I feel like just by having the title The Babysitters (and knowing that it is R) is enough of a reason to make some of the readers instantly interested in this movie.
Pervs, how dare you!
I however knew the basic plot before I saw this one (and is why I saw it, I guess). So jokes back on me, hah!
And it features a club of the babysitters. Sort of like that other movie/book series.
The reason I wanted to watch this movie was of course because John Leguizamo was in it and NOT doing a weird voice. What? That has only happened like, once before, and during that movie he had to fight tree pollen.
But instead, at the beginning of this movie he gets into an affair. Yes, even with a wife and two kids at home. With his babysitter, Shirley (Katherine Waterston), a junior in high school. Oh yeah, so she is underage. And it is from her point of view, not his.
Happening on a whim, she finds that the increased money in her possession is a good thing, and does it a few more times with him. Eventually he has a “Friend” who would also like babysitting, so she gets her friend Melissa (Lauren Birkell) to join in, getting a percentage of her take for setting it up, of course. But then they get more business, and have to get their other friend Brenda (Louisa Krause), who gets her sister in. And then some other girls. And other clients. But you see where this is going.
Of course any proper brothel like ring won’t happen without the normal problems. Such as ladies trying to leave to start their own business, or men who tell too many people, or men who are too aggressive. These are all problems that must be dealt with. You know, by teenage girls. Also, John Leguizamo is kind of falling in love with Shirley. He also didn’t like her babysitting for other guys.
These are her seduction eyes.
I should note that I was actually surprised that in a movie of this caliber that there would be nudity, but it happened. After all, they are “teens”. But hey, you know.
Clearly this movie questions a lot of morals, and even has a twist of some sort at the end to try and put it all in perspective. But I feel like it doesn’t do enough. There is not a real defining moment in the movie when a character mentions how bad all of this is, and tries to end it. Nor is the emotional damage afflicted on either side of the line dealt with in any real way.

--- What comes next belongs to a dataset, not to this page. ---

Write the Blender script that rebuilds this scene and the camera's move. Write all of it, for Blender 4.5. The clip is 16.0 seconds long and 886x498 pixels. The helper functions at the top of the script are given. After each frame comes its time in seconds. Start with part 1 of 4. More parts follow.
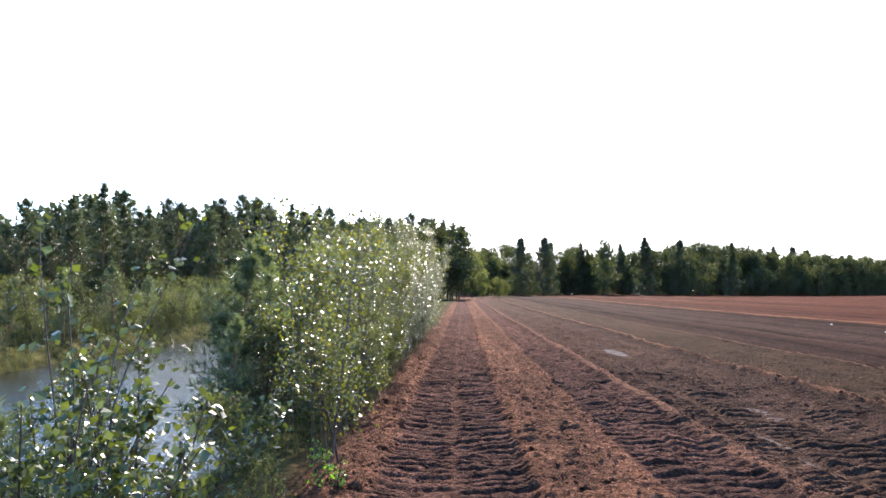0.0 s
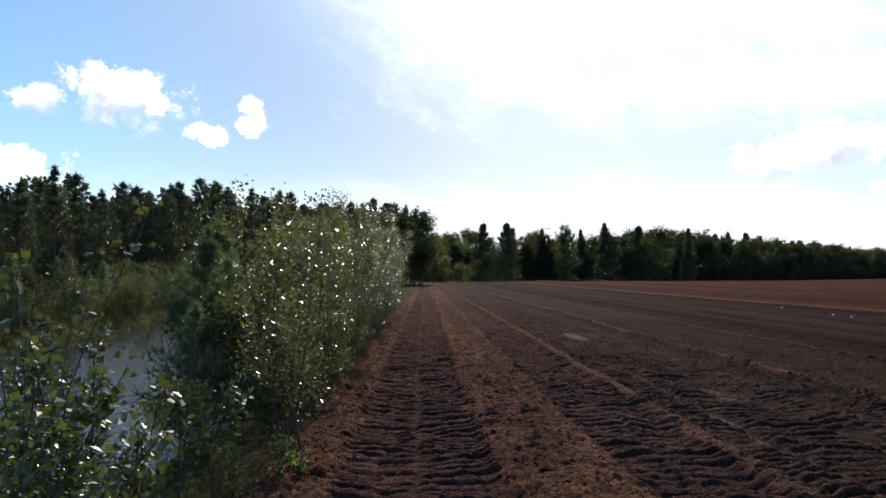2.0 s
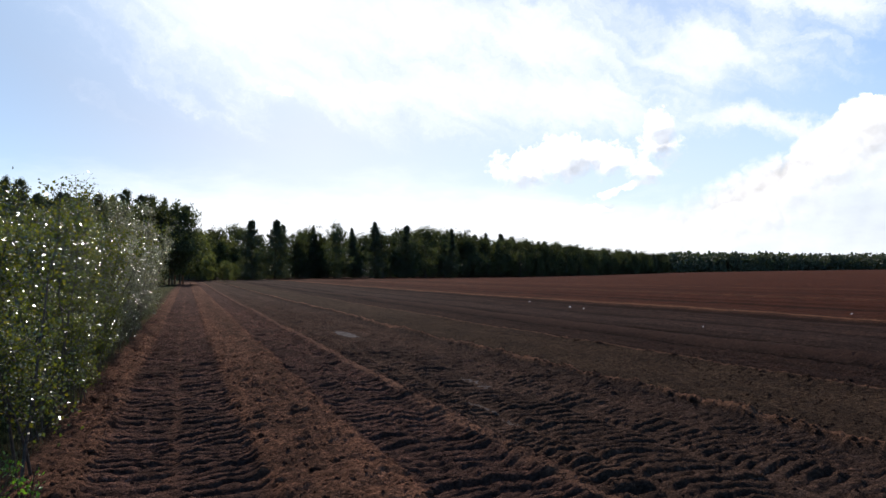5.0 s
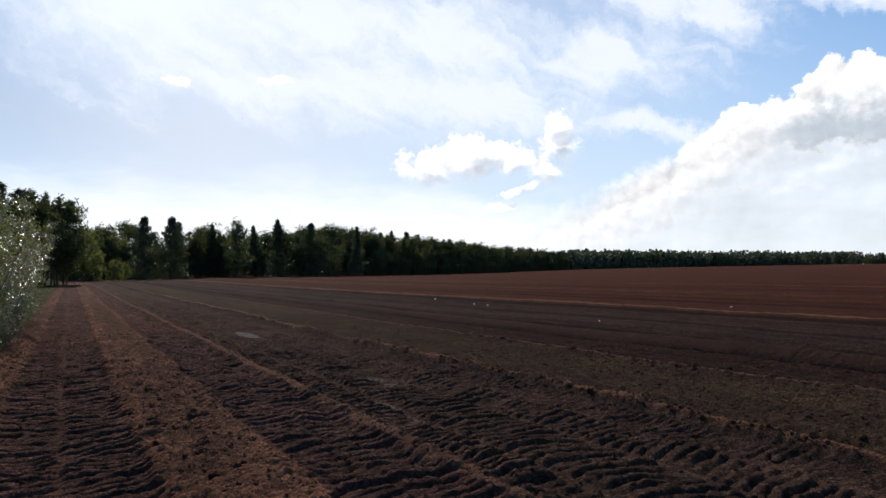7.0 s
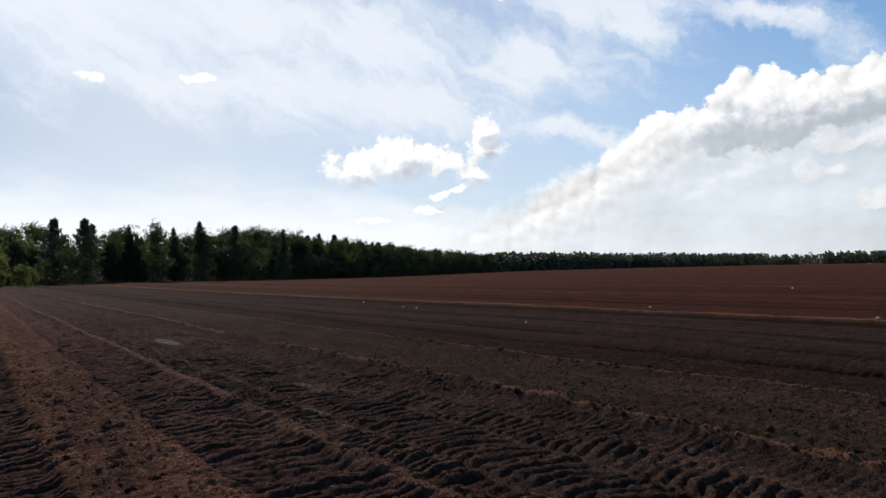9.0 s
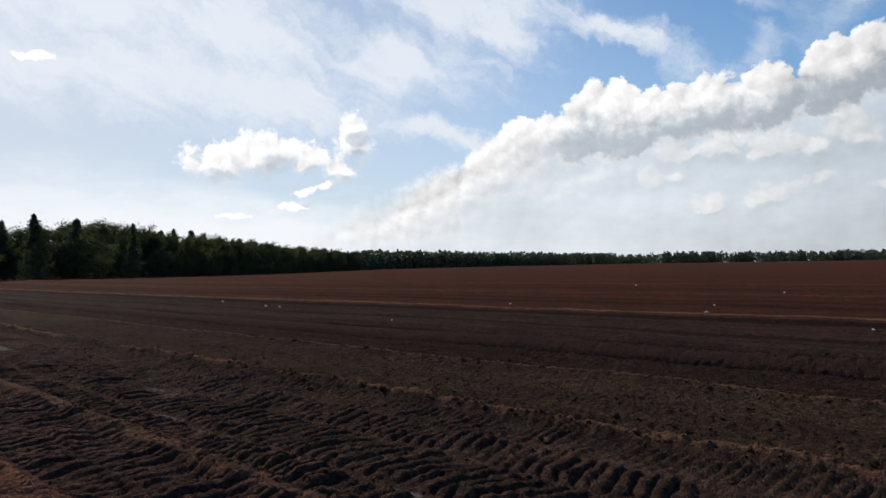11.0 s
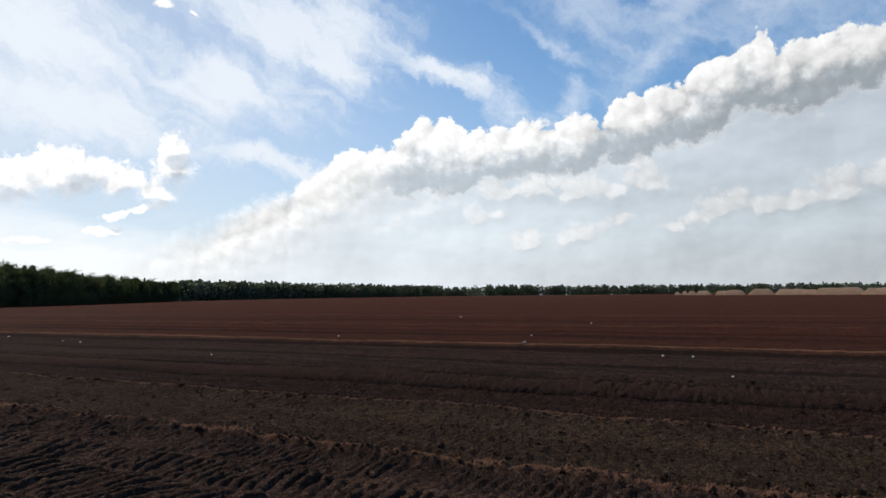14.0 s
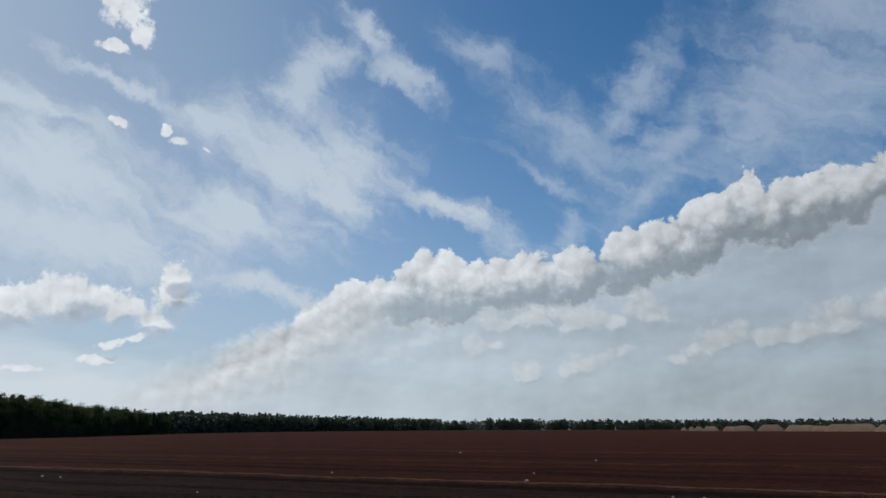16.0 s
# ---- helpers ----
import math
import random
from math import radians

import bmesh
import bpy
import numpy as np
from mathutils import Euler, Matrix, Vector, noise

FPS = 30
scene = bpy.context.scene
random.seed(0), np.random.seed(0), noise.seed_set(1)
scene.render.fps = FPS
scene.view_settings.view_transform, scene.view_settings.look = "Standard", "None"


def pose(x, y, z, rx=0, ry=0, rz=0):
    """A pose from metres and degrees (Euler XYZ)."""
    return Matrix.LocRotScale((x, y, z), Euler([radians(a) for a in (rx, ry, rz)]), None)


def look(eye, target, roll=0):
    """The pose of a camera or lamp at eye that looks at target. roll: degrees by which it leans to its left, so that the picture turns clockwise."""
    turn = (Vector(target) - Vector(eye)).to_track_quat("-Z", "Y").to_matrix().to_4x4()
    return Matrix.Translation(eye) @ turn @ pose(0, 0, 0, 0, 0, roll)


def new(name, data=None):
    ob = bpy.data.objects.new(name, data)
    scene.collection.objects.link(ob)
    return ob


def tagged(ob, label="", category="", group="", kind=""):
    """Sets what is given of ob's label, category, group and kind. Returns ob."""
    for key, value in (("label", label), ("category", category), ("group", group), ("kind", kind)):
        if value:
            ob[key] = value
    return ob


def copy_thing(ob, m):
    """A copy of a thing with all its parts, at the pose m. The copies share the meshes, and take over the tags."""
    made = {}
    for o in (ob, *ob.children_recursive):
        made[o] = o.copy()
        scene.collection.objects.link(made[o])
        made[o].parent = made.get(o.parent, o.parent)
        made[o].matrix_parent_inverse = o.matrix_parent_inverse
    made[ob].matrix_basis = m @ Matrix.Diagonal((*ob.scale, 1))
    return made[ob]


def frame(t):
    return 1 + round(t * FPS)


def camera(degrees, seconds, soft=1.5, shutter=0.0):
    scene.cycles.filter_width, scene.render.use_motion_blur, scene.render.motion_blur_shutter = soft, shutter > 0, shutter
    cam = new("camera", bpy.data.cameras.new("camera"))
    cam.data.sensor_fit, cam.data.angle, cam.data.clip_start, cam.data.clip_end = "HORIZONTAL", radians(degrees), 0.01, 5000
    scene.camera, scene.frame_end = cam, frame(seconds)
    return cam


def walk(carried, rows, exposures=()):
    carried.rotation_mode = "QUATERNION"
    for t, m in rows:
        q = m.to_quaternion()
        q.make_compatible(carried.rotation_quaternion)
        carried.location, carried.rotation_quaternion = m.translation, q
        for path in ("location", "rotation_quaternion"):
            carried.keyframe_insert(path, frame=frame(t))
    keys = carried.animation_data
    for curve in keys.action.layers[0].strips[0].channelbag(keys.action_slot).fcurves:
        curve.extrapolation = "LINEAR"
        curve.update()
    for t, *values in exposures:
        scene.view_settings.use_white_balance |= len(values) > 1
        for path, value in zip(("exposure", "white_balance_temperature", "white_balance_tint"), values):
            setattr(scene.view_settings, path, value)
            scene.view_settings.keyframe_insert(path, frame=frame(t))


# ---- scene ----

In fact, the ending kind of sweeps it all under the rug, and ignores some things. The acting isn’t the best either, except surprisingly John Leguizamo does do a good job. Again, this is using his normal John voice, no impressions, so that might be a first. I didn’t like the ending or the twist. The only reason it gets a decent rating is that the story did captivate me from beginning to end, it just could have been so much better.